Can Minimalism Be Toxic Too?

posted on November 19, 2020 | by Sanhita Mukherjee

Can Minimalism Be Toxic Too?

If there’s one thing that the early days of the pandemic taught us, it’s how to get by with less. During those first couple of months, we learned how to make do with fewer grocery runs and restrict our purchases to essential items only. We resigned ourselves to the fact that there would be limited (or no) re-stocks at the supermarket, at least for a while. We even realized we could live with just a few key pieces of clothing. 

While this was a valuable lesson for a society that otherwise leans towards over-consumption, this seems to have made extreme minimalism more mainstream. Although choosing a more clutter-free lifestyle sounds great in practice, we can definitely go overboard with minimalism too. Of course, we all need to learn to make do when the circumstances call for it but is a sparse lifestyle really the only way to live? 

Here are a few ways (too much) minimalism can do more harm than good.

When it shames others or creates an exclusive atmosphere

Is it just me, or is minimalism being equated to morality and virtue now more than ever before? So many conversations online seem to be about self-sufficiency. While that’s great on its own, I’ve definitely seen a few instances where people seem to think that if you’re not growing your own food, baking your own bread, or doing every chore by hand (read: the hard way), you’re just being lazy and entitled! 

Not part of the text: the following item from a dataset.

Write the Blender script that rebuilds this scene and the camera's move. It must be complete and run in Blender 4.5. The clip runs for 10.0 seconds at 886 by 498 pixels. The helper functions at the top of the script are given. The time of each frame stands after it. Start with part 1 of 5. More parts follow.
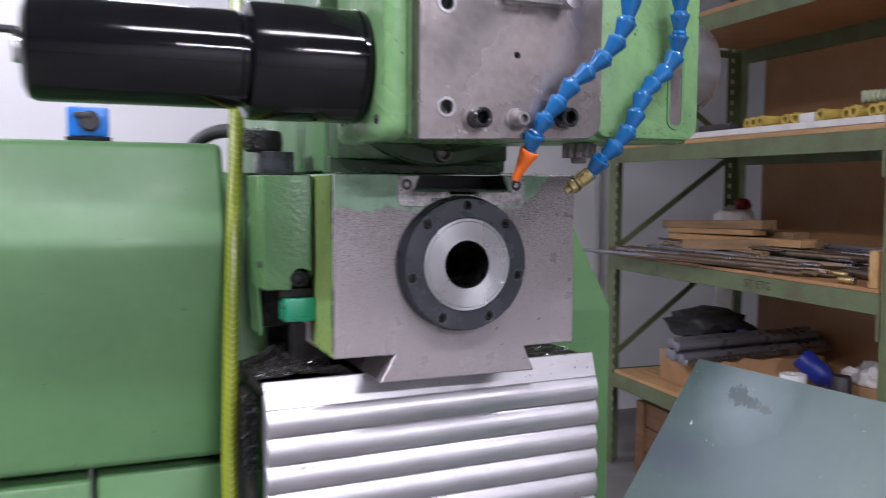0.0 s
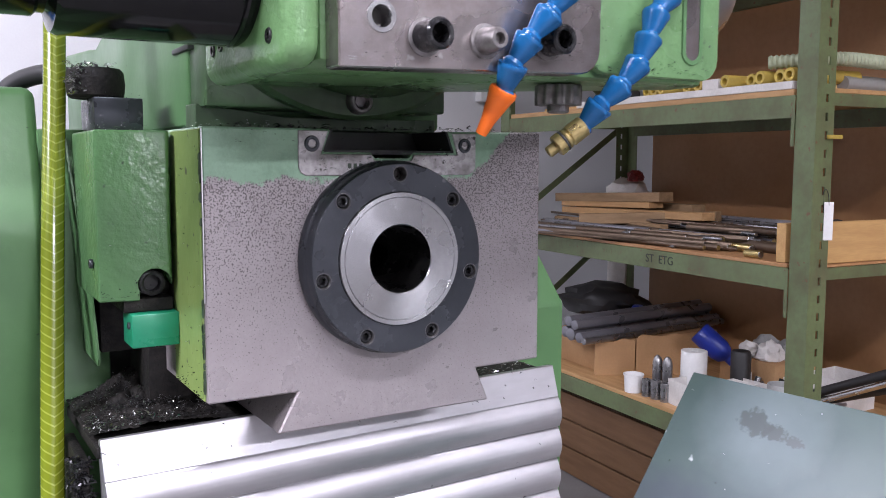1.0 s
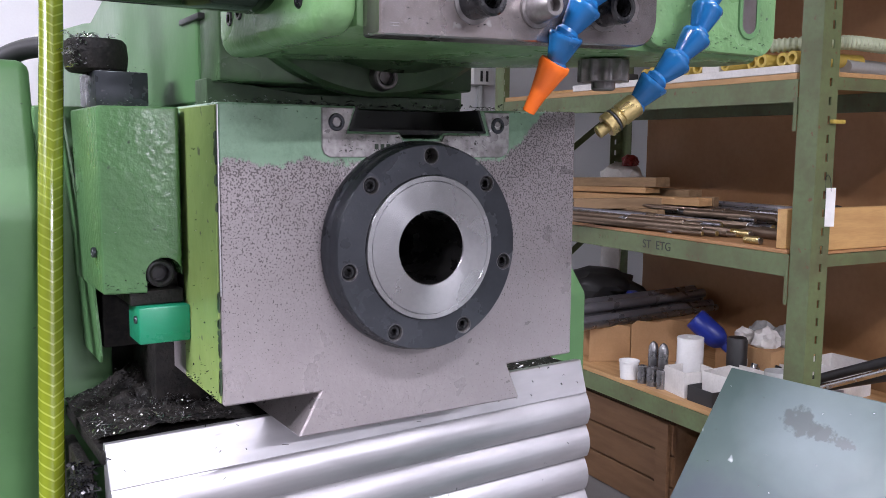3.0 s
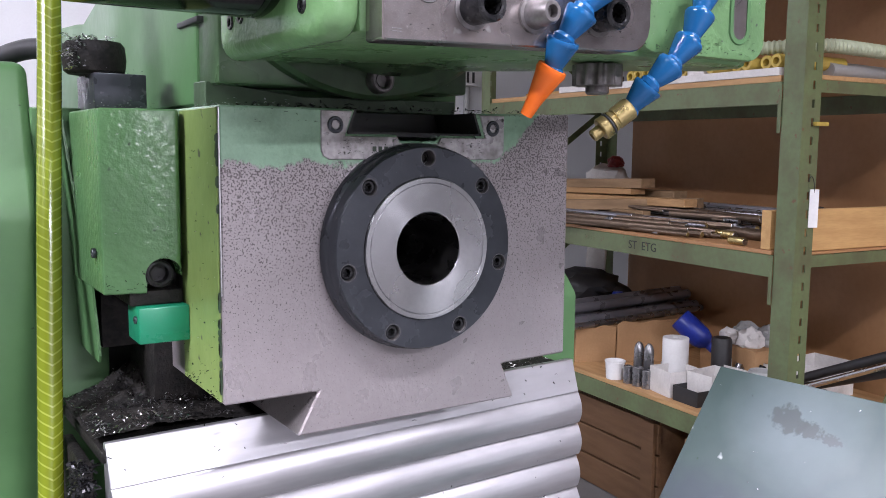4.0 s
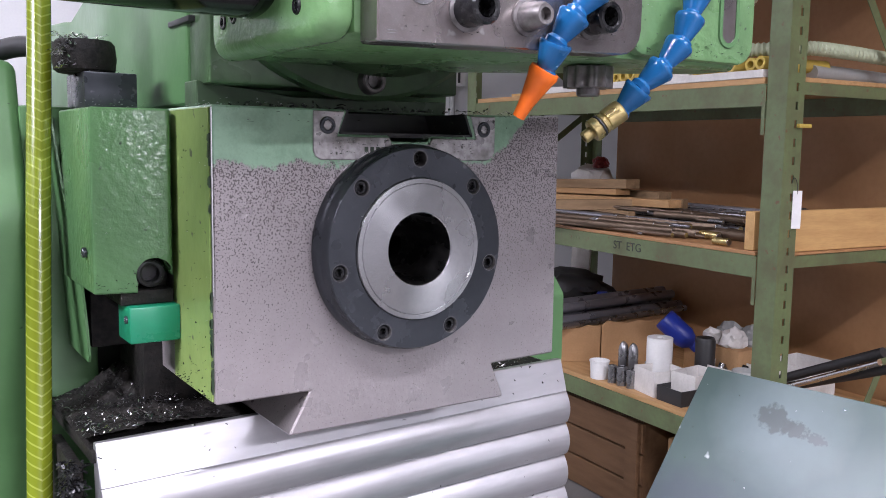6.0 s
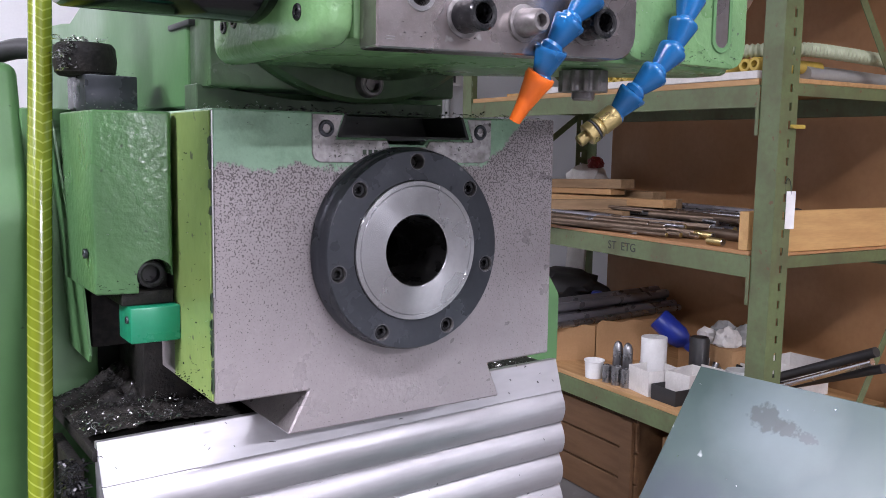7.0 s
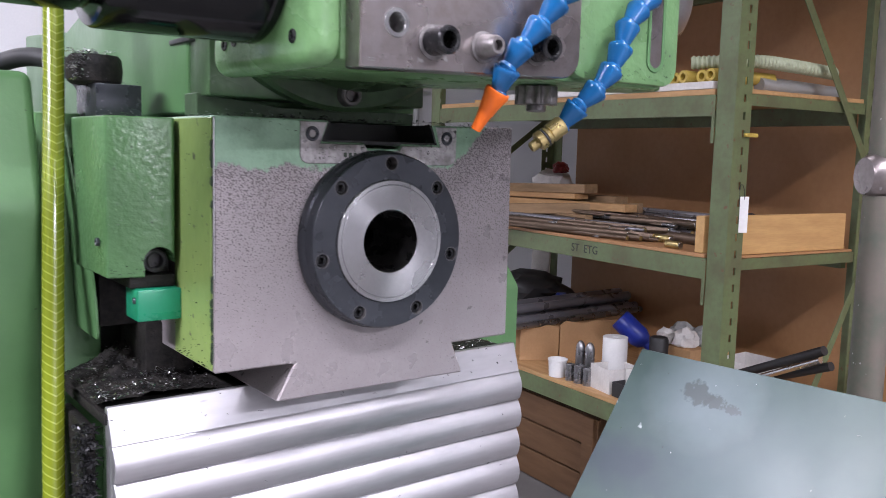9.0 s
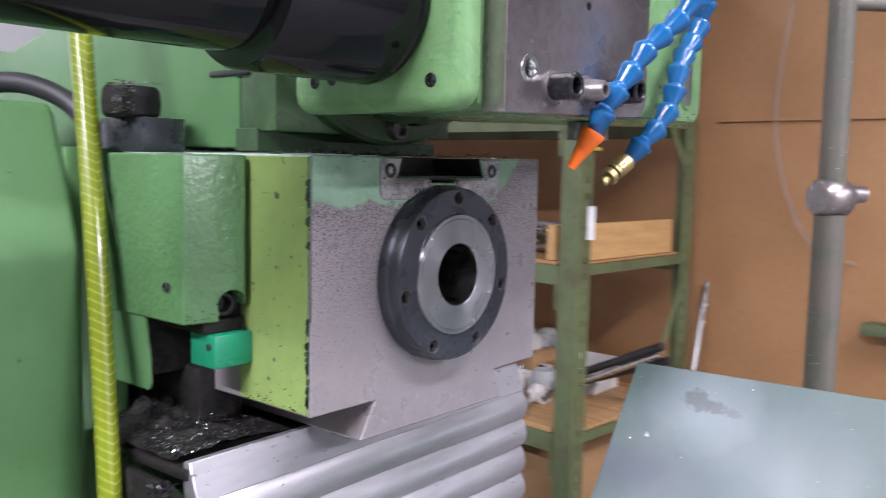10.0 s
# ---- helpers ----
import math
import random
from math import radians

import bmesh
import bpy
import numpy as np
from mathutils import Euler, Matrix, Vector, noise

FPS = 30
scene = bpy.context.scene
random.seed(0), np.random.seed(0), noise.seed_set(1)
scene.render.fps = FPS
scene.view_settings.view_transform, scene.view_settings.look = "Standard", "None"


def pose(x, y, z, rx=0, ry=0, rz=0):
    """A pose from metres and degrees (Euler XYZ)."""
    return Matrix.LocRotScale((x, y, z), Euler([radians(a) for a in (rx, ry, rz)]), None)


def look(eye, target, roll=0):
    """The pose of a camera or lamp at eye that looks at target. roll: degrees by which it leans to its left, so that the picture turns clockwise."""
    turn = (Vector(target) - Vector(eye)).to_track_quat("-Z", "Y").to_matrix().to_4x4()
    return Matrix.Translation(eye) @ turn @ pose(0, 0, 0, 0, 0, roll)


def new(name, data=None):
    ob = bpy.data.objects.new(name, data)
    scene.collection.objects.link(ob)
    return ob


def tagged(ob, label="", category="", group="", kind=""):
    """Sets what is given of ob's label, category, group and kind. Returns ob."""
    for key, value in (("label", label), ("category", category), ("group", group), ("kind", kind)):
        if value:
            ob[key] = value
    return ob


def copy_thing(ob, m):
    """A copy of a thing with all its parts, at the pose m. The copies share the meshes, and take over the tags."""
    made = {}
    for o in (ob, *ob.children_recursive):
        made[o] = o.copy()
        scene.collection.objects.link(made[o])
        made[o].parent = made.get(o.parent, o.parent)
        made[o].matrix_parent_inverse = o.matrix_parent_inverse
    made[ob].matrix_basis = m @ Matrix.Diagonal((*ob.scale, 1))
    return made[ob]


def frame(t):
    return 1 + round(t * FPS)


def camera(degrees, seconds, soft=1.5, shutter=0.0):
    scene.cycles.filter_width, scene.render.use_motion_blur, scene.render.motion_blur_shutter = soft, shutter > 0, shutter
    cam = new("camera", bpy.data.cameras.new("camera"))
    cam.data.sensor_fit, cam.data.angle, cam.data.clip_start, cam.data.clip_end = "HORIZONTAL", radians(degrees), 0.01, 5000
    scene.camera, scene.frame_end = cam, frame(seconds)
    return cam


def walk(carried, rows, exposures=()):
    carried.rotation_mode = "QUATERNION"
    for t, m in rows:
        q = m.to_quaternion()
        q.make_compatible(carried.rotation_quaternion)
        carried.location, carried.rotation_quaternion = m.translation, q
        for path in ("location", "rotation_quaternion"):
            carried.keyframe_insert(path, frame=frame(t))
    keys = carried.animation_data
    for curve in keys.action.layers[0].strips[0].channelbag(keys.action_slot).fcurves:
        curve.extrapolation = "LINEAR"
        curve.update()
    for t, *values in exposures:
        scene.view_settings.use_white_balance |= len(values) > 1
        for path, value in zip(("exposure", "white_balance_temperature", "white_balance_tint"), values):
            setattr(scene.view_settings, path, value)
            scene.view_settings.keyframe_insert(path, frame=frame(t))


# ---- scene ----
cam = camera(54.0, 10.0, 0.9, 0.5)
PATH = [
    (0, (-0.338, -0.771, 1.27), (0.432, 1.069, 1.13), 0.4),
    (0.5, (-0.288, -0.605, 1.268), (0.679, 1.138, 1.103), 0.3),
    (1, (-0.269, -0.528, 1.261), (0.751, 1.181, 1.064), 0.2),
    (1.5, (-0.272, -0.496, 1.261), (0.767, 1.199, 1.051), 0.3),
    (2, (-0.278, -0.486, 1.26), (0.751, 1.216, 1.046), 0.3),
    (2.5, (-0.269, -0.474, 1.259), (0.764, 1.223, 1.031), 0.4),
    (4, (-0.282, -0.478, 1.26), (0.793, 1.193, 1.029), 0.6),
    (4.5, (-0.284, -0.478, 1.261), (0.801, 1.186, 1.03), 0.7),
    (5, (-0.284, -0.477, 1.261), (0.806, 1.183, 1.029), 0.9),
    (5.5, (-0.285, -0.477, 1.26), (0.813, 1.179, 1.028), 0.9),
    (7, (-0.292, -0.483, 1.263), (0.822, 1.161, 1.03), 1.0),
    (7.5, (-0.296, -0.49, 1.262), (0.823, 1.152, 1.027), 1.0),
    (8, (-0.303, -0.501, 1.263), (0.82, 1.137, 1.03), 1.0),
    (8.5, (-0.313, -0.513, 1.259), (0.814, 1.123, 1.025), 0.9),
    (9, (-0.338, -0.548, 1.263), (0.837, 1.055, 1.041), 1.6),
    (9.5, (-0.412, -0.546, 1.275), (0.817, 1.018, 1.068), 2.0),
    (9.6, (-0.43, -0.527, 1.272), (0.847, 1.002, 1.086), 1.4),
    (9.8, (-0.47, -0.464, 1.274), (0.927, 0.956, 1.09), 1.0),
    (10, (-0.489, -0.425, 1.278), (1.026, 0.867, 1.084), 1.2),
]
walk(cam, [(t, look(eye, target, roll)) for t, eye, target, roll in PATH],
     [(0, -0.50), (0.6, -0.32), (1.2, -0.10), (8.4, -0.10), (9.0, -0.10), (10, 0.0)])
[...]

That’s a pretty toxic and exclusive approach to minimalism if you ask me. While I’m all for buying less and being more self-sufficient, I certainly don’t think it should come at the cost of your mental peace and every last minute of your time. There are so many people who just do not have the capacity, mind space, or resources to do everything from scratch and by hand. 

A busy mom who buys the occasional frozen meal or orders takeout is not being lazy — she’s just trying to make the best use of her time (and maybe find a minute to take a shower!). Likewise, if you’ve had a difficult few weeks, buying something that brings you a little joy or comfort does not make you greedy or entitled — and should not leave you feeling consumed with guilt. A culture that shames and calls out people who indulge in these things is definitely not ok. 

When it actually puts more pressure on you

A minimalist lifestyle is supposed to be low maintenance and stress-free, but sometimes, it ends up being just the opposite. Just think of the minimalist aesthetic we see everywhere — stark white spaces, neutral furniture, and light pastel accents. Chic? Definitely! Easy upkeep? No — especially if you have young kids or pets. Maintaining that clean, pristine look is certainly not effortless and it makes any spill or mess that much more visible. So if you’re up to putting in the work, that’s awesome. But if not, that’s great too.

Going make-up free is another ideal that is frequently espoused by minimalists, and that’s no less pressure either. Think about it — the beauty standards don’t change. You’re still expected to look flawless and well-rested — but without make-up. I’ve frequently seen people glorifying the idea of not spending any time or effort on your looks. But I’ve also been asked (sometimes by those very people) if I’m tired or actually ill when I wasn’t wearing make-up! Frustrating, annoying, and definitely not stress-free. 

When it doesn’t take emotions into account

Another way minimalism can become toxic is when it focuses too much on just ‘needs’ and not nearly enough on ‘wants.’ There are lots of things you can have an emotional attachment to, even though you may well be able to survive without them. And that’s perfectly ok.

You shouldn’t have to feel guilty about keeping things that are meaningful to you — an old journal, that chipped mug that you bought with your very first paycheck, a card from your best friend. And if somebody asked me to get rid of all the books I’ve already read, well, that’s probably going to stress me out more than a little clutter could!

So while minimalism has its advantages, it is not for everyone. You can still lead a conscious lifestyle without being a minimalist — and a culture that insists otherwise can certainly be toxic.

Have you faced any minimalism-shaming? How did you handle it?